- [THE EXERCISE]: Produce a word-for-word copy of the listing below without its pictures.

- [DATA PROVIDED]:
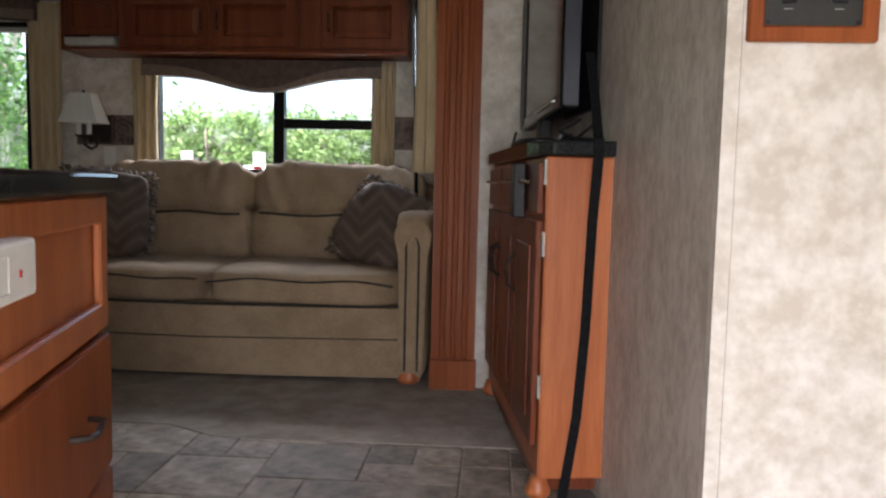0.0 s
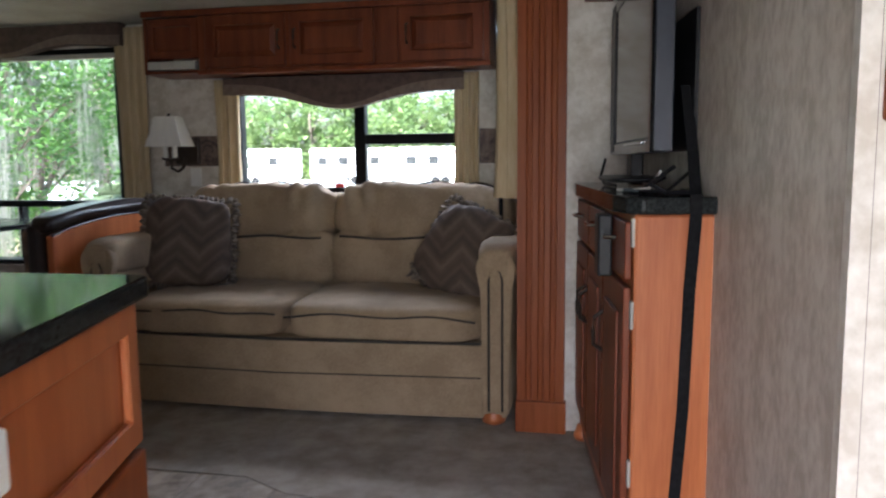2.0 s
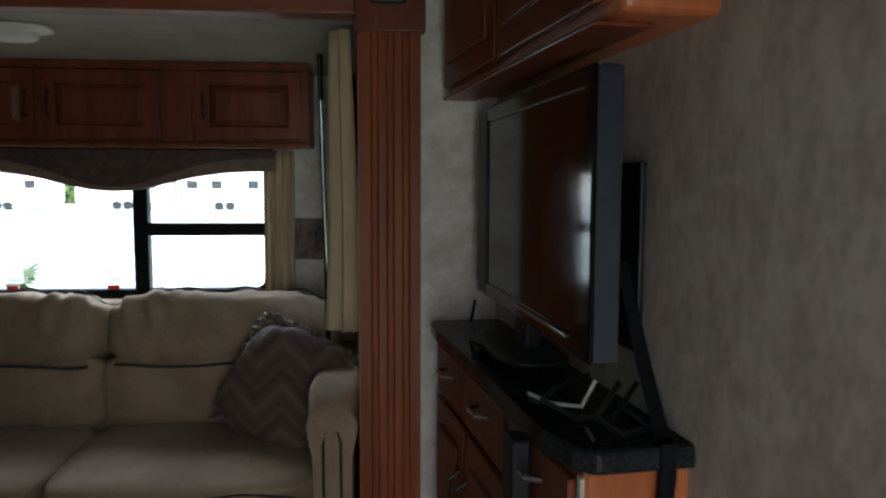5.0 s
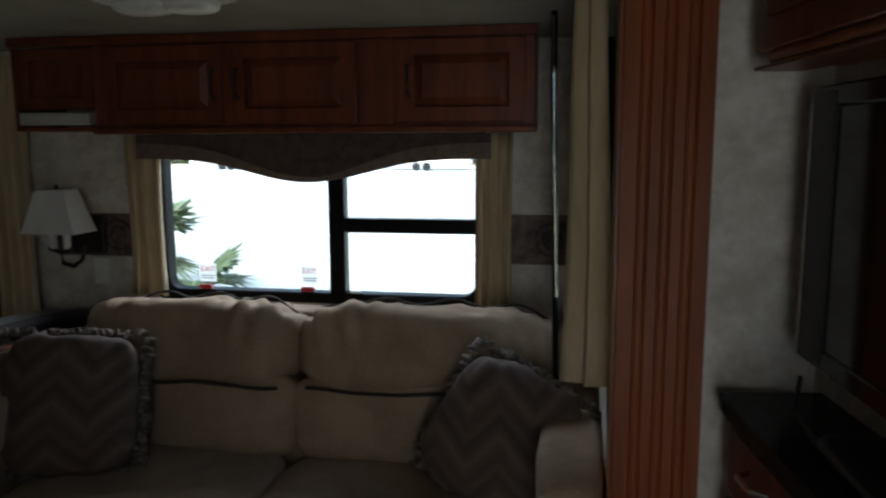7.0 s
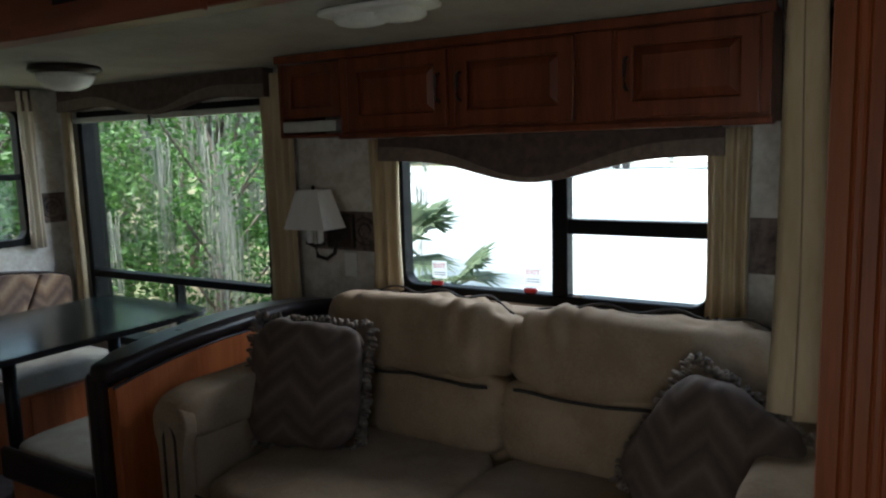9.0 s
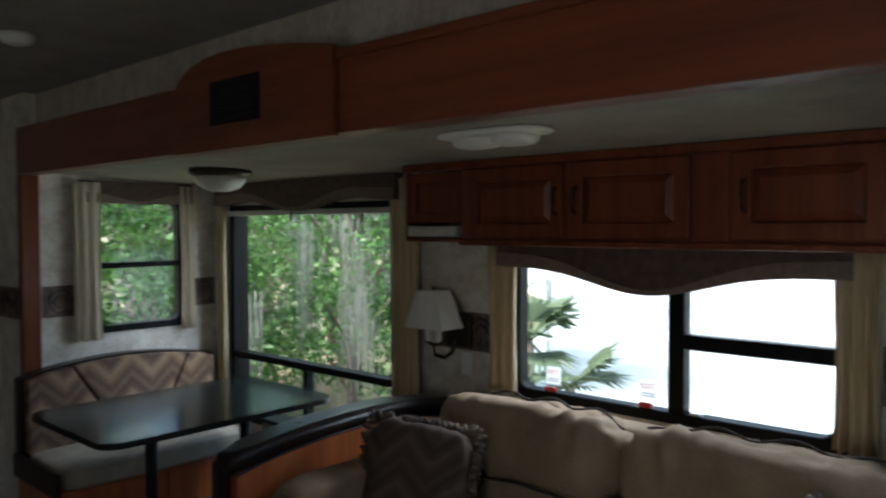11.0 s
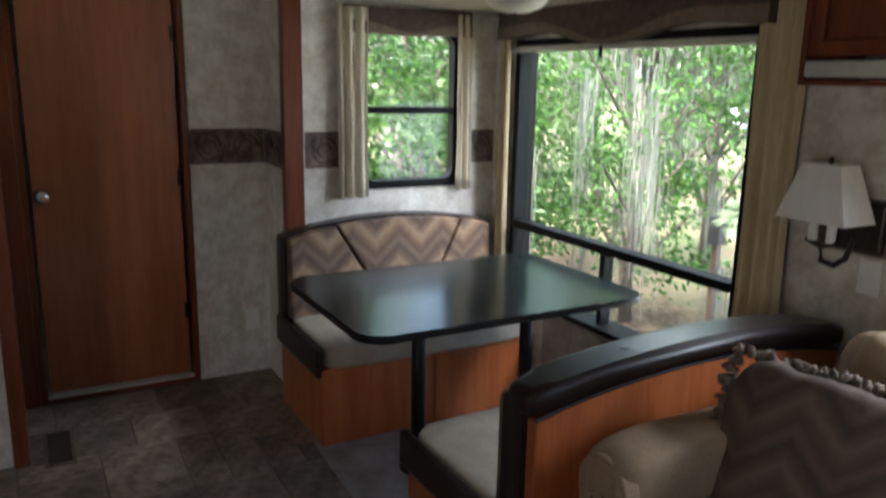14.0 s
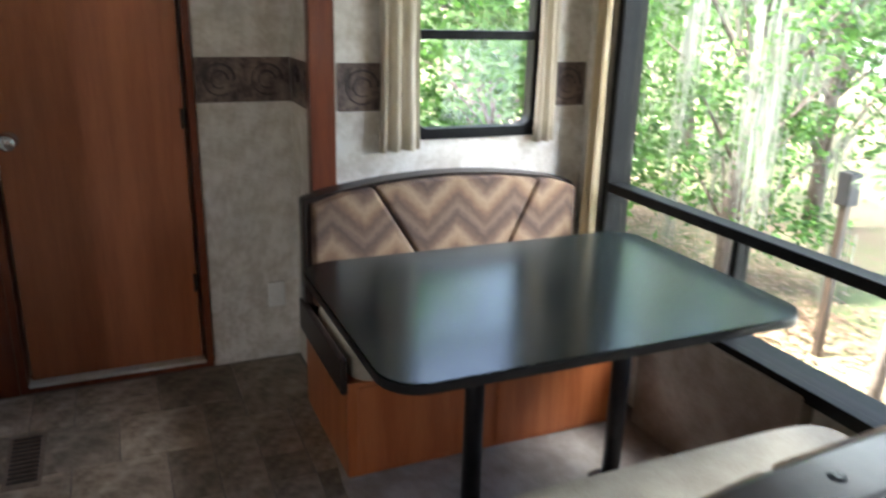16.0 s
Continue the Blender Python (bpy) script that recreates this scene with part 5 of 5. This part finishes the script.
OAK = "leafy live oak hung with grey moss outside the large window"
tree(-2.0, 4.9, 4.6, 1.75, OAK, 11, 12500, 0.085, 55, 0.14, None, 60, 0.08)
tree(-3.4, 7.6, 5.8, 2.3, OAK, 12, 7500, 0.11, 60, 0.12, None, 60, 0.11)
tree(-4.4, 3.4, 5.0, 2.0, "dense leafy tree outside the small window", 13, 8000, 0.11, 10, 0.10)
tree(-3.4, 1.4, 4.4, 1.5, "dense leafy tree outside the small window", 14, 8500, 0.085, 0, 0.12, None, 50, 0.07)
tree(-2.7, 2.7, 2.7, 1.25, "dense low leafy shrub outside the small window", 18, 7000, 0.10, 0, 0.15, None, 50, 0.04)
tree(-4.3, 4.2, 3.2, 1.6, "dense low leafy shrub outside the small window", 19, 5000, 0.11, 0, 0.10, None, 60, 0.04)
tree(-5.6, 6.2, 3.4, 1.8, "dense low leafy shrub outside the small window", 20, 4000, 0.13, 0, 0.10, None, 60, 0.05)
tree(-8.0, 9.5, 7.0, 3.0, OAK, 15, 2600, 0.18, 16, 0.08)
tree(-12.0, 16.0, 8.0, 4.0, "broad green tree at the edge of the lot", 16, 3500, 0.26, 0, 0.08)
tree(-4.3, 10.5, 6.2, 3.4, OAK, 17, 2200, 0.15, 16, 0.50)
far = tree(0, 82, 10, 7.5, "distant rounded green tree beyond the lot", 21, 4500, 0.7, 0, 0.05, M_LEAF_FAR, 40, 0.3)
far["group"] = "distant trees"
for k in range(19):
    rnd = random.Random(100 + k)
    copy_thing(far, pose(-70 + k * 8 + rnd.uniform(-2, 2), 84 + rnd.uniform(-3, 8), GZ, 0, 0, rnd.uniform(0, 360)))
# palms by the sofa window
def palm(x, y, h, n, r, seed, label):
    rnd = random.Random(seed)
    th = thing("palm", (x, y, GZ), label, "palm", "palms")
    part("trunk", tube([(x, y, GZ), (x + 0.03, y, GZ + h * 0.5), (x, y, GZ + h)], 0.045, 9, None, 0.7), M_BARK, th, "", True)
    for k in range(n):
        a, tilt = k / n * 2 * math.pi + rnd.uniform(-0.2, 0.2), rnd.uniform(-0.35, 0.9)
        d = Vector((math.cos(a) * math.cos(tilt), math.sin(a) * math.cos(tilt), math.sin(tilt)))
        side = d.cross(Vector((0, 0, 1))).normalized()
        o = Vector((x, y, GZ + h))
        hub = o + d * r * 0.45
        bm = tube([o, hub], 0.010, 5)
        for j in range(17):
            b_ = radians(-88 + 11 * j)
            e = (d * math.cos(b_) + side * math.sin(b_)).normalized()
            L = r * (0.62 + 0.12 * math.cos(b_)) * rnd.uniform(0.9, 1.05)
            w_ = e.cross(d.cross(side)).normalized() * 0.018
            tip = hub + e * L + Vector((0, 0, -0.18 * L * rnd.uniform(0.6, 1.3)))
            mid = hub + e * L * 0.55
            vs = [bm.verts.new(q_) for q_ in (hub, mid + w_, tip, mid - w_)]
            bm.faces.new(vs)
        part("frond", bm, M_PALM, th)
palm(1.86, 3.1, 1.88, 15, 0.44, 5, "fan palm growing outside the sofa window")
palm(2.22, 3.05, 1.62, 9, 0.42, 6, "low fan palm outside the sofa window")
palm(0.45, 3.8, 1.72, 9, 0.30, 7, "low fan palm outside the large window")
palm(7.5, 50, 3.2, 12, 1.6, 8, "distant palm beside the parked trailers")
# service pedestal
s = thing("service_pedestal", (-0.6, 4.6, GZ), "white utility post with a dark meter box", "utility post")
part("post", box(-0.63, -0.57, 4.57, 4.63, GZ, 0.24, 0.006), M_BRONZE, s)
part("meter_box", box(-0.66, -0.54, 4.54, 4.66, 0.22, 0.47, 0.012), M_BLACK, s)
# leaf litter
rnd = random.Random(77)
lm = leaf_mesh(9500, [(rnd.uniform(-4.5, 2.2), rnd.uniform(1.9, 5.8), GZ + 0.02, 0.6) for _ in range(110)], 0.10, rnd, 0.0)
for v_ in lm.vertices:
    v_.co.z = GZ + 0.012 + abs(v_.co.z - GZ) * 0.12
lm.materials.append(M_LITTER)
tagged(new("leaf_litter", lm), "dry brown fallen leaves on the ground", "leaves", "", "stuff")
# parked trailers
tr = thing("travel_trailer", (-8, 64, GZ), "white travel trailer parked across the lot", "trailer", "parked trailers")
part("body", box(-12, -4, 62.80, 65.20, GZ + 0.5, GZ + 3.3, 0.25, 3), M_SHELL, tr)
for x in (-11.2, -9.2, -6.2):
    part("window", box(x, x + 0.9, 62.74, 62.82, GZ + 1.8, GZ + 2.5, 0.05), M_DARKGLASS, tr)
part("door", box(-7.8, -7.1, 62.75, 62.82, GZ + 0.7, GZ + 2.7, 0.03), M_SHELL, tr)
part("awning", box(-11, -5, 62.62, 62.79, GZ + 3.0, GZ + 3.15, 0.04), M_STEEL, tr)
for x in (-8.6, -7.7):
    part("wheel", lathe([(0.36, -0.1), (0.36, 0.1)], (0, 0, 0), 20), M_BLACK, tr, m=Matrix.Translation((x, 62.9, GZ + 0.38)) @ Matrix.Rotation(radians(90), 4, 'X'))
for k, x in enumerate((-26, -17, 1.5, 12, 22)):
    copy_thing(tr, pose(x, 64.5 + (k % 3) * 1.5, GZ, 0, 0, (k * 7) % 11 - 5))
pp = thing("utility_pole", (9, 70, GZ), "tall grey utility pole beyond the lot", "utility pole")
part("pole", lathe([(0.16, 0), (0.10, 9.5)], (9, 70, GZ), 12), M_BARK, pp)
part("crossarm", box(8.0, 10.0, 69.95, 70.05, GZ + 8.8, GZ + 8.95), M_BARK, pp)

# ---- floor tiles ----
rnd = random.Random(4)
tile_meshes = {}
def tile_mesh(w, h):
    k = (round(w, 3), round(h, 3))
    if k not in tile_meshes:
        t = bmesh.new()
        g_ = 0.0025
        lo = [t.verts.new(q_) for q_ in ((g_, g_, -0.0038), (w - g_, g_, -0.0038), (w - g_, h - g_, -0.0038), (g_, h - g_, -0.0038))]
        b_ = g_ + 0.003
        hi = [t.verts.new(q_) for q_ in ((b_, b_, 0), (w - b_, b_, 0), (w - b_, h - b_, 0), (b_, h - b_, 0))]
        t.faces.new(hi)
        for a in range(4):
            t.faces.new((lo[a], lo[(a + 1) % 4], hi[(a + 1) % 4], hi[a]))
        me = bpy.data.meshes.new("tile")
        t.to_mesh(me)
        t.free()
        me.materials.append(M_TILE)
        tile_meshes[k] = me
    return tile_meshes[k]
U = 0.155
taken = set()
nx, ny = int(5.25 / U), int(2.7 / U)
for j in range(ny):
    for i in range(nx):
        if (i, j) in taken:
            continue
        opts = [(2, 2), (2, 1), (1, 2), (3, 2), (1, 1)]
        rnd.shuffle(opts)
        for a, b_ in opts + [(1, 1)]:
            cells = {(i + p_, j + q_) for p_ in range(a) for q_ in range(b_)}
            if i + a <= nx and j + b_ <= ny and not cells & taken:
                taken |= cells
                o = new("tile", tile_mesh(a * U, b_ * U))
                o.location = (0.02 + i * U, 0.39 - (j + b_) * U, 0)
                o.parent = FLOOR
                break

- [COMPLETE ANSWER]:
0.0 s
2.0 s
5.0 s
7.0 s
9.0 s
11.0 s
14.0 s
16.0 s
Continue the Blender Python (bpy) script that recreates this scene with part 5 of 5. This part finishes the script.
OAK = "leafy live oak hung with grey moss outside the large window"
tree(-2.0, 4.9, 4.6, 1.75, OAK, 11, 12500, 0.085, 55, 0.14, None, 60, 0.08)
tree(-3.4, 7.6, 5.8, 2.3, OAK, 12, 7500, 0.11, 60, 0.12, None, 60, 0.11)
tree(-4.4, 3.4, 5.0, 2.0, "dense leafy tree outside the small window", 13, 8000, 0.11, 10, 0.10)
tree(-3.4, 1.4, 4.4, 1.5, "dense leafy tree outside the small window", 14, 8500, 0.085, 0, 0.12, None, 50, 0.07)
tree(-2.7, 2.7, 2.7, 1.25, "dense low leafy shrub outside the small window", 18, 7000, 0.10, 0, 0.15, None, 50, 0.04)
tree(-4.3, 4.2, 3.2, 1.6, "dense low leafy shrub outside the small window", 19, 5000, 0.11, 0, 0.10, None, 60, 0.04)
tree(-5.6, 6.2, 3.4, 1.8, "dense low leafy shrub outside the small window", 20, 4000, 0.13, 0, 0.10, None, 60, 0.05)
tree(-8.0, 9.5, 7.0, 3.0, OAK, 15, 2600, 0.18, 16, 0.08)
tree(-12.0, 16.0, 8.0, 4.0, "broad green tree at the edge of the lot", 16, 3500, 0.26, 0, 0.08)
tree(-4.3, 10.5, 6.2, 3.4, OAK, 17, 2200, 0.15, 16, 0.50)
far = tree(0, 82, 10, 7.5, "distant rounded green tree beyond the lot", 21, 4500, 0.7, 0, 0.05, M_LEAF_FAR, 40, 0.3)
far["group"] = "distant trees"
for k in range(19):
    rnd = random.Random(100 + k)
    copy_thing(far, pose(-70 + k * 8 + rnd.uniform(-2, 2), 84 + rnd.uniform(-3, 8), GZ, 0, 0, rnd.uniform(0, 360)))
# palms by the sofa window
def palm(x, y, h, n, r, seed, label):
    rnd = random.Random(seed)
    th = thing("palm", (x, y, GZ), label, "palm", "palms")
    part("trunk", tube([(x, y, GZ), (x + 0.03, y, GZ + h * 0.5), (x, y, GZ + h)], 0.045, 9, None, 0.7), M_BARK, th, "", True)
    for k in range(n):
        a, tilt = k / n * 2 * math.pi + rnd.uniform(-0.2, 0.2), rnd.uniform(-0.35, 0.9)
        d = Vector((math.cos(a) * math.cos(tilt), math.sin(a) * math.cos(tilt), math.sin(tilt)))
        side = d.cross(Vector((0, 0, 1))).normalized()
        o = Vector((x, y, GZ + h))
        hub = o + d * r * 0.45
        bm = tube([o, hub], 0.010, 5)
        for j in range(17):
            b_ = radians(-88 + 11 * j)
            e = (d * math.cos(b_) + side * math.sin(b_)).normalized()
            L = r * (0.62 + 0.12 * math.cos(b_)) * rnd.uniform(0.9, 1.05)
            w_ = e.cross(d.cross(side)).normalized() * 0.018
            tip = hub + e * L + Vector((0, 0, -0.18 * L * rnd.uniform(0.6, 1.3)))
            mid = hub + e * L * 0.55
            vs = [bm.verts.new(q_) for q_ in (hub, mid + w_, tip, mid - w_)]
            bm.faces.new(vs)
        part("frond", bm, M_PALM, th)
palm(1.86, 3.1, 1.88, 15, 0.44, 5, "fan palm growing outside the sofa window")
palm(2.22, 3.05, 1.62, 9, 0.42, 6, "low fan palm outside the sofa window")
palm(0.45, 3.8, 1.72, 9, 0.30, 7, "low fan palm outside the large window")
palm(7.5, 50, 3.2, 12, 1.6, 8, "distant palm beside the parked trailers")
# service pedestal
s = thing("service_pedestal", (-0.6, 4.6, GZ), "white utility post with a dark meter box", "utility post")
part("post", box(-0.63, -0.57, 4.57, 4.63, GZ, 0.24, 0.006), M_BRONZE, s)
part("meter_box", box(-0.66, -0.54, 4.54, 4.66, 0.22, 0.47, 0.012), M_BLACK, s)
# leaf litter
rnd = random.Random(77)
lm = leaf_mesh(9500, [(rnd.uniform(-4.5, 2.2), rnd.uniform(1.9, 5.8), GZ + 0.02, 0.6) for _ in range(110)], 0.10, rnd, 0.0)
for v_ in lm.vertices:
    v_.co.z = GZ + 0.012 + abs(v_.co.z - GZ) * 0.12
lm.materials.append(M_LITTER)
tagged(new("leaf_litter", lm), "dry brown fallen leaves on the ground", "leaves", "", "stuff")
# parked trailers
tr = thing("travel_trailer", (-8, 64, GZ), "white travel trailer parked across the lot", "trailer", "parked trailers")
part("body", box(-12, -4, 62.80, 65.20, GZ + 0.5, GZ + 3.3, 0.25, 3), M_SHELL, tr)
for x in (-11.2, -9.2, -6.2):
    part("window", box(x, x + 0.9, 62.74, 62.82, GZ + 1.8, GZ + 2.5, 0.05), M_DARKGLASS, tr)
part("door", box(-7.8, -7.1, 62.75, 62.82, GZ + 0.7, GZ + 2.7, 0.03), M_SHELL, tr)
part("awning", box(-11, -5, 62.62, 62.79, GZ + 3.0, GZ + 3.15, 0.04), M_STEEL, tr)
for x in (-8.6, -7.7):
    part("wheel", lathe([(0.36, -0.1), (0.36, 0.1)], (0, 0, 0), 20), M_BLACK, tr, m=Matrix.Translation((x, 62.9, GZ + 0.38)) @ Matrix.Rotation(radians(90), 4, 'X'))
for k, x in enumerate((-26, -17, 1.5, 12, 22)):
    copy_thing(tr, pose(x, 64.5 + (k % 3) * 1.5, GZ, 0, 0, (k * 7) % 11 - 5))
pp = thing("utility_pole", (9, 70, GZ), "tall grey utility pole beyond the lot", "utility pole")
part("pole", lathe([(0.16, 0), (0.10, 9.5)], (9, 70, GZ), 12), M_BARK, pp)
part("crossarm", box(8.0, 10.0, 69.95, 70.05, GZ + 8.8, GZ + 8.95), M_BARK, pp)

# ---- floor tiles ----
rnd = random.Random(4)
tile_meshes = {}
def tile_mesh(w, h):
    k = (round(w, 3), round(h, 3))
    if k not in tile_meshes:
        t = bmesh.new()
        g_ = 0.0025
        lo = [t.verts.new(q_) for q_ in ((g_, g_, -0.0038), (w - g_, g_, -0.0038), (w - g_, h - g_, -0.0038), (g_, h - g_, -0.0038))]
        b_ = g_ + 0.003
        hi = [t.verts.new(q_) for q_ in ((b_, b_, 0), (w - b_, b_, 0), (w - b_, h - b_, 0), (b_, h - b_, 0))]
        t.faces.new(hi)
        for a in range(4):
            t.faces.new((lo[a], lo[(a + 1) % 4], hi[(a + 1) % 4], hi[a]))
        me = bpy.data.meshes.new("tile")
        t.to_mesh(me)
        t.free()
        me.materials.append(M_TILE)
        tile_meshes[k] = me
    return tile_meshes[k]
U = 0.155
taken = set()
nx, ny = int(5.25 / U), int(2.7 / U)
for j in range(ny):
    for i in range(nx):
        if (i, j) in taken:
            continue
        opts = [(2, 2), (2, 1), (1, 2), (3, 2), (1, 1)]
        rnd.shuffle(opts)
        for a, b_ in opts + [(1, 1)]:
            cells = {(i + p_, j + q_) for p_ in range(a) for q_ in range(b_)}
            if i + a <= nx and j + b_ <= ny and not cells & taken:
                taken |= cells
                o = new("tile", tile_mesh(a * U, b_ * U))
                o.location = (0.02 + i * U, 0.39 - (j + b_) * U, 0)
                o.parent = FLOOR
                break